**Recorded information:**
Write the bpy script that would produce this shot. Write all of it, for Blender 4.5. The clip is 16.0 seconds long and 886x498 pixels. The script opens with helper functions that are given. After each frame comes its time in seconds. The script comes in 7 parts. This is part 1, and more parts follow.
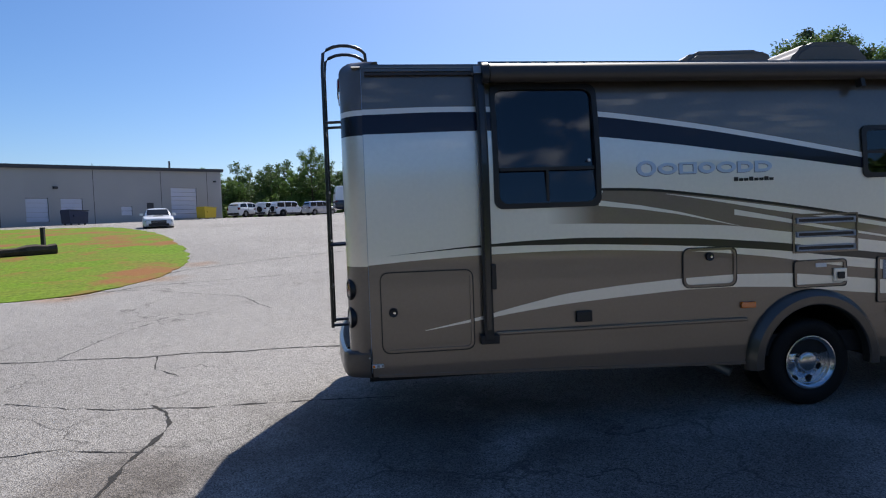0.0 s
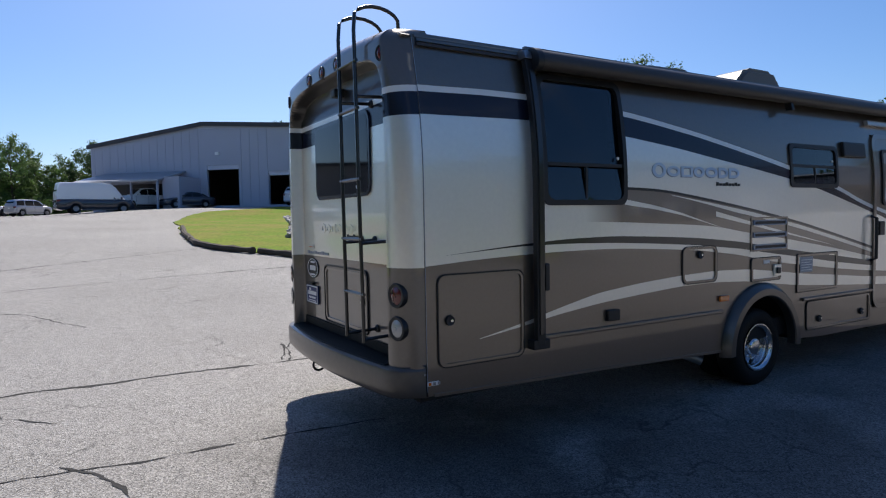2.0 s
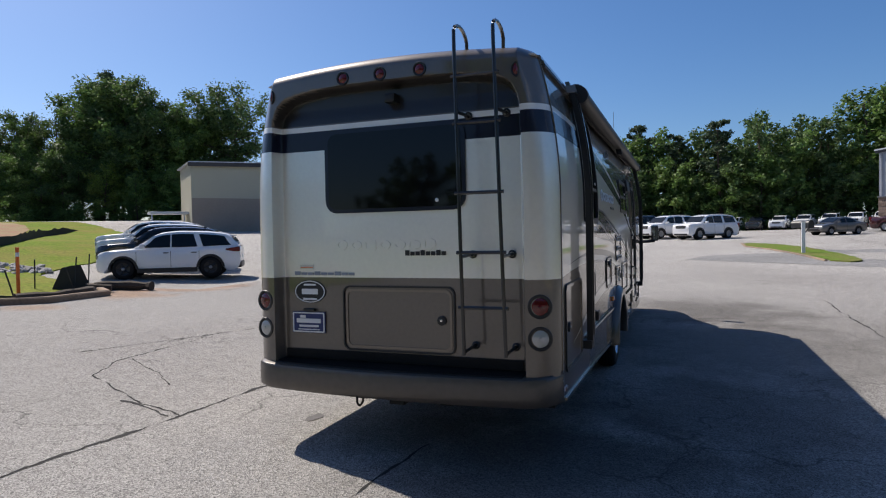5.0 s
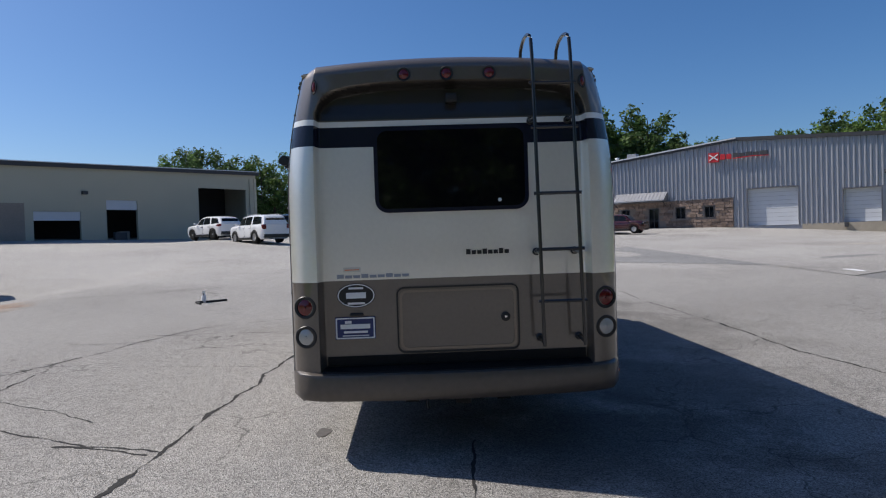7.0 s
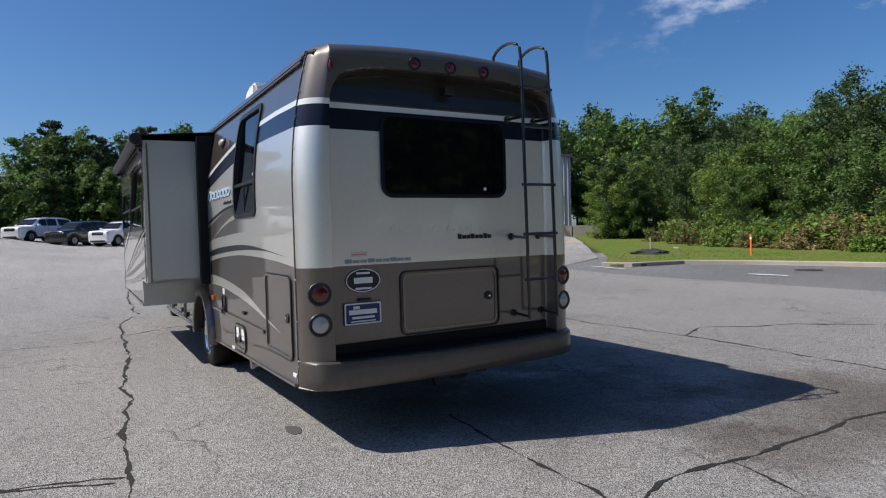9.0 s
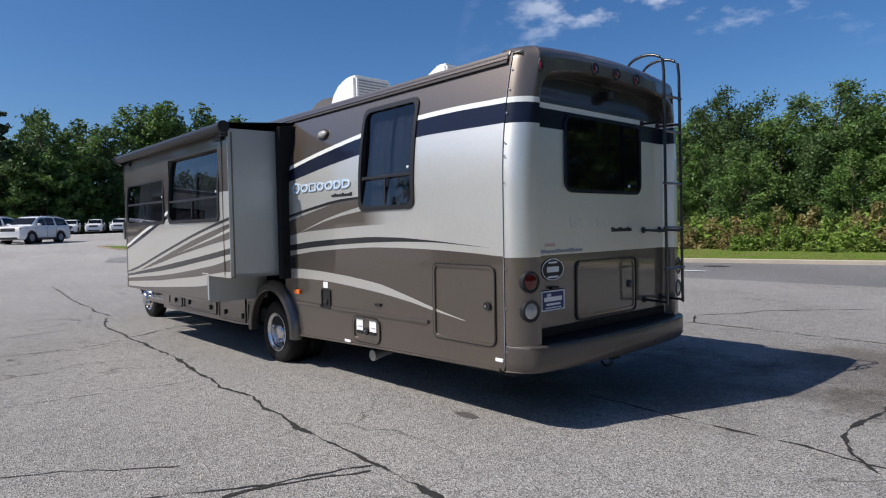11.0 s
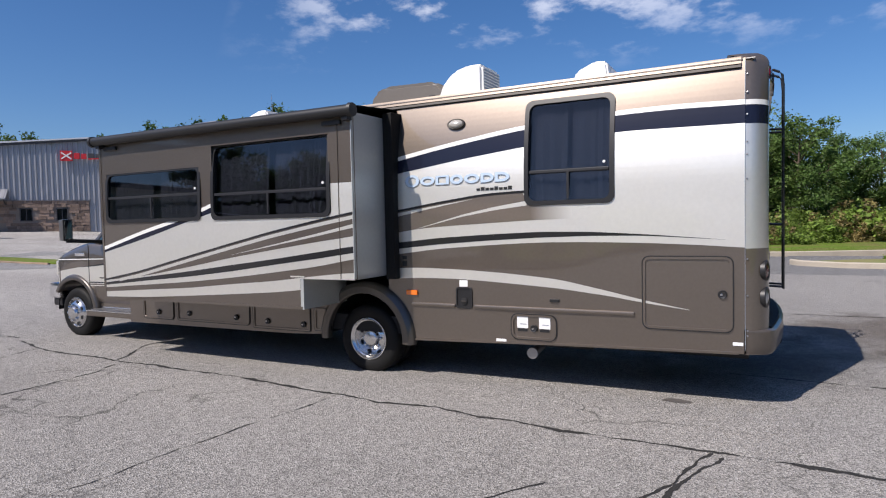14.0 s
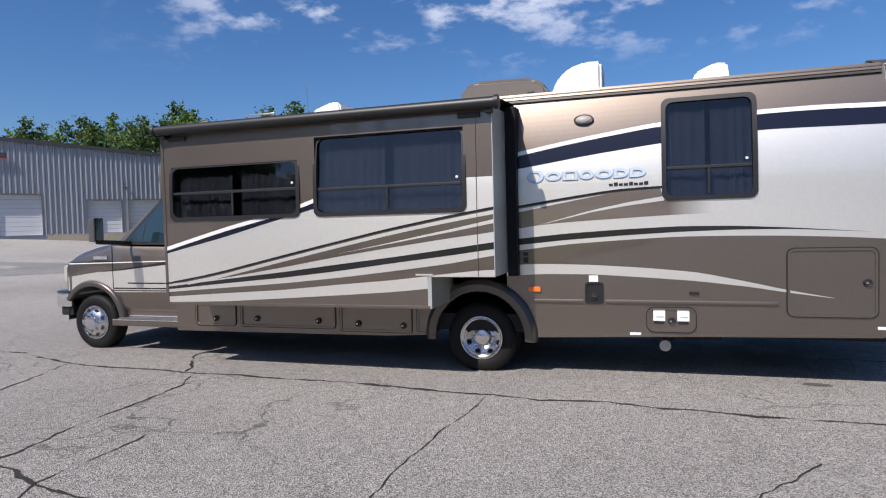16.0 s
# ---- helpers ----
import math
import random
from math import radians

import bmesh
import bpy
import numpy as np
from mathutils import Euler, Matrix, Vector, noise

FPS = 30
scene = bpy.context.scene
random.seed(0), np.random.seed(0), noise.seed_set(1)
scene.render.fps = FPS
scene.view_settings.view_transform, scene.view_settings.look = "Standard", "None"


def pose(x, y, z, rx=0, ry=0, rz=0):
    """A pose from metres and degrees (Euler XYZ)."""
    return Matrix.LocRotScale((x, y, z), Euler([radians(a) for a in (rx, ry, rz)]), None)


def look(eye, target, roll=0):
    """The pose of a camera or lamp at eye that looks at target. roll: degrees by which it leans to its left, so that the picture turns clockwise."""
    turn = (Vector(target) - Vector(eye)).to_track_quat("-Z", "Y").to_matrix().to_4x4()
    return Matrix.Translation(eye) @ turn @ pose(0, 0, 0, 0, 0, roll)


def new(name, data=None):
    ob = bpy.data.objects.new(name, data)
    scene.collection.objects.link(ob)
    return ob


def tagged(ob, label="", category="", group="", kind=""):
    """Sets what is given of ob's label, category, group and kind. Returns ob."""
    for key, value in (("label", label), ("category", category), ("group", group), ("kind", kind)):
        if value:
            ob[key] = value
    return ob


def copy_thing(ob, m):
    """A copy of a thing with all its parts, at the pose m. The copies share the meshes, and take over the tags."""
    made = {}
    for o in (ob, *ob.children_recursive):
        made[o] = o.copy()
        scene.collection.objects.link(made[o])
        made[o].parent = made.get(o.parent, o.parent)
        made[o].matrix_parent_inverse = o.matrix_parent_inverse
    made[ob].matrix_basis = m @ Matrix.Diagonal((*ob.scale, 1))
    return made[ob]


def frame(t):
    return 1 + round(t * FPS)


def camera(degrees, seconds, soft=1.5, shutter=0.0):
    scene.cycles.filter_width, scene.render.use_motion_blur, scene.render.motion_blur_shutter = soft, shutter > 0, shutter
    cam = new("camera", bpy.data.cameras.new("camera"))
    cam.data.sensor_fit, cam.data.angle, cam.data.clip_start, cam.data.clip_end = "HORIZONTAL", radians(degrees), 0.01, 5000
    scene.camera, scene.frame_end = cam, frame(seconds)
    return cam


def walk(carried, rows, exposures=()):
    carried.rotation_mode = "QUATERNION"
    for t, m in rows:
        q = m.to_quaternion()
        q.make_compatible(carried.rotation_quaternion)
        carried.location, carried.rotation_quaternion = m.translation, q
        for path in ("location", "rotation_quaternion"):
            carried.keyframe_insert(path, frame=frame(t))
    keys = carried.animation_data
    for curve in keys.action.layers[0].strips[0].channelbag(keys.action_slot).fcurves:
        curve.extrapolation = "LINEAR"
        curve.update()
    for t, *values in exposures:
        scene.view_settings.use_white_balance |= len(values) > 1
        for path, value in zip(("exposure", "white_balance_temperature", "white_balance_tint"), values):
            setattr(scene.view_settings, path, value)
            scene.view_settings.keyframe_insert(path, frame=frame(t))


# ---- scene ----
cam = camera(70.7, 16.0, soft=1.15)
PATH = [
    (0, (0.266, -4.853, 1.694), (0.508, -2.871, 1.594), -2.0),
    (0.5, (-0.287, -4.606, 1.649), (0.126, -2.651, 1.552), -1.8),
    (1, (-0.816, -4.3, 1.64), (-0.227, -2.391, 1.541), -1.6),
    (1.5, (-1.286, -3.975, 1.645), (-0.491, -2.143, 1.543), -1.2),
    (2, (-1.739, -3.604, 1.666), (-0.715, -1.888, 1.566), -1.0),
    (2.5, (-2.192, -3.234, 1.652), (-0.956, -1.664, 1.553), -0.9),
    (3, (-2.66, -2.822, 1.658), (-1.287, -1.37, 1.565), -0.7),
    (3.5, (-3.112, -2.388, 1.669), (-1.625, -1.053, 1.589), -0.7),
    (4, (-3.497, -1.907, 1.672), (-1.875, -0.74, 1.594), -0.9),
    (4.5, (-3.829, -1.369, 1.676), (-2.071, -0.417, 1.613), -1.1),
    (5, (-4.096, -0.806, 1.653), (-2.233, -0.082, 1.609), -1.1),
    (5.2, (-4.184, -0.57, 1.671), (-2.286, 0.058, 1.626), -1.2),
    (7.3, (-4.574, 1.859, 1.651), (-2.584, 1.664, 1.609), -1.8),
    (7.5, (-4.565, 2.104, 1.648), (-2.588, 1.809, 1.606), -1.7),
    (8, (-4.497, 2.705, 1.645), (-2.589, 2.108, 1.592), -1.6),
    (8.2, (-4.435, 2.938, 1.625), (-2.563, 2.236, 1.57), -1.7),
    (10.3, (-3.462, 5.319, 1.573), (-1.906, 4.064, 1.503), -1.1),
    (10.5, (-3.314, 5.526, 1.584), (-1.773, 4.252, 1.513), -1.2),
    (11, (-2.924, 6.02, 1.578), (-1.441, 4.681, 1.507), -1.1),
    (11.5, (-2.493, 6.432, 1.557), (-1.103, 4.996, 1.484), -0.8),
    (12, (-2.014, 6.81, 1.565), (-0.702, 5.302, 1.492), -0.9),
    (12.5, (-1.52, 7.18, 1.571), (-0.29, 5.605, 1.495), -1.0),
    (13, (-0.991, 7.539, 1.566), (0.152, 5.9, 1.492), -1.1),
    (13.5, (-0.448, 7.892, 1.626), (0.56, 6.168, 1.531), -1.3),
    (14, (0.101, 8.148, 1.603), (1.026, 6.377, 1.518), -1.3),
    (14.5, (0.676, 8.39, 1.606), (1.544, 6.59, 1.52), -1.3),
    (15, (1.244, 8.576, 1.588), (2.057, 6.75, 1.51), -1.2),
    (15.5, (1.786, 8.746, 1.585), (2.494, 6.878, 1.507), -1.3),
    (16, (2.303, 8.94, 1.566), (2.923, 7.04, 1.489), -1.5),
]
EXPOSURES = [(0, 0.33, 6500, 12), (3.5, 0.31, 6600, 12), (5.2, 0.18, 6750, 12), (7.3, 0.05, 6500, 11), (8.2, 0.05, 6480, 11), (10.3, 0.04, 6450, 11), (12.5, 0.13, 6500, 13), (14, 0.16, 6550, 15), (16, 0.16, 6550, 15)]
walk(cam, [(t, look(eye, target, roll)) for t, eye, target, roll in PATH], EXPOSURES)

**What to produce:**
Except for the pictures, reproduce every line exactly.

**Response:**
Write the bpy script that would produce this shot. Write all of it, for Blender 4.5. The clip is 16.0 seconds long and 886x498 pixels. The script opens with helper functions that are given. After each frame comes its time in seconds. The script comes in 7 parts. This is part 1, and more parts follow.
0.0 s
2.0 s
5.0 s
7.0 s
9.0 s
11.0 s
14.0 s
16.0 s
# ---- helpers ----
import math
import random
from math import radians

import bmesh
import bpy
import numpy as np
from mathutils import Euler, Matrix, Vector, noise

FPS = 30
scene = bpy.context.scene
random.seed(0), np.random.seed(0), noise.seed_set(1)
scene.render.fps = FPS
scene.view_settings.view_transform, scene.view_settings.look = "Standard", "None"


def pose(x, y, z, rx=0, ry=0, rz=0):
    """A pose from metres and degrees (Euler XYZ)."""
    return Matrix.LocRotScale((x, y, z), Euler([radians(a) for a in (rx, ry, rz)]), None)


def look(eye, target, roll=0):
    """The pose of a camera or lamp at eye that looks at target. roll: degrees by which it leans to its left, so that the picture turns clockwise."""
    turn = (Vector(target) - Vector(eye)).to_track_quat("-Z", "Y").to_matrix().to_4x4()
    return Matrix.Translation(eye) @ turn @ pose(0, 0, 0, 0, 0, roll)


def new(name, data=None):
    ob = bpy.data.objects.new(name, data)
    scene.collection.objects.link(ob)
    return ob


def tagged(ob, label="", category="", group="", kind=""):
    """Sets what is given of ob's label, category, group and kind. Returns ob."""
    for key, value in (("label", label), ("category", category), ("group", group), ("kind", kind)):
        if value:
            ob[key] = value
    return ob


def copy_thing(ob, m):
    """A copy of a thing with all its parts, at the pose m. The copies share the meshes, and take over the tags."""
    made = {}
    for o in (ob, *ob.children_recursive):
        made[o] = o.copy()
        scene.collection.objects.link(made[o])
        made[o].parent = made.get(o.parent, o.parent)
        made[o].matrix_parent_inverse = o.matrix_parent_inverse
    made[ob].matrix_basis = m @ Matrix.Diagonal((*ob.scale, 1))
    return made[ob]


def frame(t):
    return 1 + round(t * FPS)


def camera(degrees, seconds, soft=1.5, shutter=0.0):
    scene.cycles.filter_width, scene.render.use_motion_blur, scene.render.motion_blur_shutter = soft, shutter > 0, shutter
    cam = new("camera", bpy.data.cameras.new("camera"))
    cam.data.sensor_fit, cam.data.angle, cam.data.clip_start, cam.data.clip_end = "HORIZONTAL", radians(degrees), 0.01, 5000
    scene.camera, scene.frame_end = cam, frame(seconds)
    return cam


def walk(carried, rows, exposures=()):
    carried.rotation_mode = "QUATERNION"
    for t, m in rows:
        q = m.to_quaternion()
        q.make_compatible(carried.rotation_quaternion)
        carried.location, carried.rotation_quaternion = m.translation, q
        for path in ("location", "rotation_quaternion"):
            carried.keyframe_insert(path, frame=frame(t))
    keys = carried.animation_data
    for curve in keys.action.layers[0].strips[0].channelbag(keys.action_slot).fcurves:
        curve.extrapolation = "LINEAR"
        curve.update()
    for t, *values in exposures:
        scene.view_settings.use_white_balance |= len(values) > 1
        for path, value in zip(("exposure", "white_balance_temperature", "white_balance_tint"), values):
            setattr(scene.view_settings, path, value)
            scene.view_settings.keyframe_insert(path, frame=frame(t))


# ---- scene ----
cam = camera(70.7, 16.0, soft=1.15)
PATH = [
    (0, (0.266, -4.853, 1.694), (0.508, -2.871, 1.594), -2.0),
    (0.5, (-0.287, -4.606, 1.649), (0.126, -2.651, 1.552), -1.8),
    (1, (-0.816, -4.3, 1.64), (-0.227, -2.391, 1.541), -1.6),
    (1.5, (-1.286, -3.975, 1.645), (-0.491, -2.143, 1.543), -1.2),
    (2, (-1.739, -3.604, 1.666), (-0.715, -1.888, 1.566), -1.0),
    (2.5, (-2.192, -3.234, 1.652), (-0.956, -1.664, 1.553), -0.9),
    (3, (-2.66, -2.822, 1.658), (-1.287, -1.37, 1.565), -0.7),
    (3.5, (-3.112, -2.388, 1.669), (-1.625, -1.053, 1.589), -0.7),
    (4, (-3.497, -1.907, 1.672), (-1.875, -0.74, 1.594), -0.9),
    (4.5, (-3.829, -1.369, 1.676), (-2.071, -0.417, 1.613), -1.1),
    (5, (-4.096, -0.806, 1.653), (-2.233, -0.082, 1.609), -1.1),
    (5.2, (-4.184, -0.57, 1.671), (-2.286, 0.058, 1.626), -1.2),
    (7.3, (-4.574, 1.859, 1.651), (-2.584, 1.664, 1.609), -1.8),
    (7.5, (-4.565, 2.104, 1.648), (-2.588, 1.809, 1.606), -1.7),
    (8, (-4.497, 2.705, 1.645), (-2.589, 2.108, 1.592), -1.6),
    (8.2, (-4.435, 2.938, 1.625), (-2.563, 2.236, 1.57), -1.7),
    (10.3, (-3.462, 5.319, 1.573), (-1.906, 4.064, 1.503), -1.1),
    (10.5, (-3.314, 5.526, 1.584), (-1.773, 4.252, 1.513), -1.2),
    (11, (-2.924, 6.02, 1.578), (-1.441, 4.681, 1.507), -1.1),
    (11.5, (-2.493, 6.432, 1.557), (-1.103, 4.996, 1.484), -0.8),
    (12, (-2.014, 6.81, 1.565), (-0.702, 5.302, 1.492), -0.9),
    (12.5, (-1.52, 7.18, 1.571), (-0.29, 5.605, 1.495), -1.0),
    (13, (-0.991, 7.539, 1.566), (0.152, 5.9, 1.492), -1.1),
    (13.5, (-0.448, 7.892, 1.626), (0.56, 6.168, 1.531), -1.3),
    (14, (0.101, 8.148, 1.603), (1.026, 6.377, 1.518), -1.3),
    (14.5, (0.676, 8.39, 1.606), (1.544, 6.59, 1.52), -1.3),
    (15, (1.244, 8.576, 1.588), (2.057, 6.75, 1.51), -1.2),
    (15.5, (1.786, 8.746, 1.585), (2.494, 6.878, 1.507), -1.3),
    (16, (2.303, 8.94, 1.566), (2.923, 7.04, 1.489), -1.5),
]
EXPOSURES = [(0, 0.33, 6500, 12), (3.5, 0.31, 6600, 12), (5.2, 0.18, 6750, 12), (7.3, 0.05, 6500, 11), (8.2, 0.05, 6480, 11), (10.3, 0.04, 6450, 11), (12.5, 0.13, 6500, 13), (14, 0.16, 6550, 15), (16, 0.16, 6550, 15)]
walk(cam, [(t, look(eye, target, roll)) for t, eye, target, roll in PATH], EXPOSURES)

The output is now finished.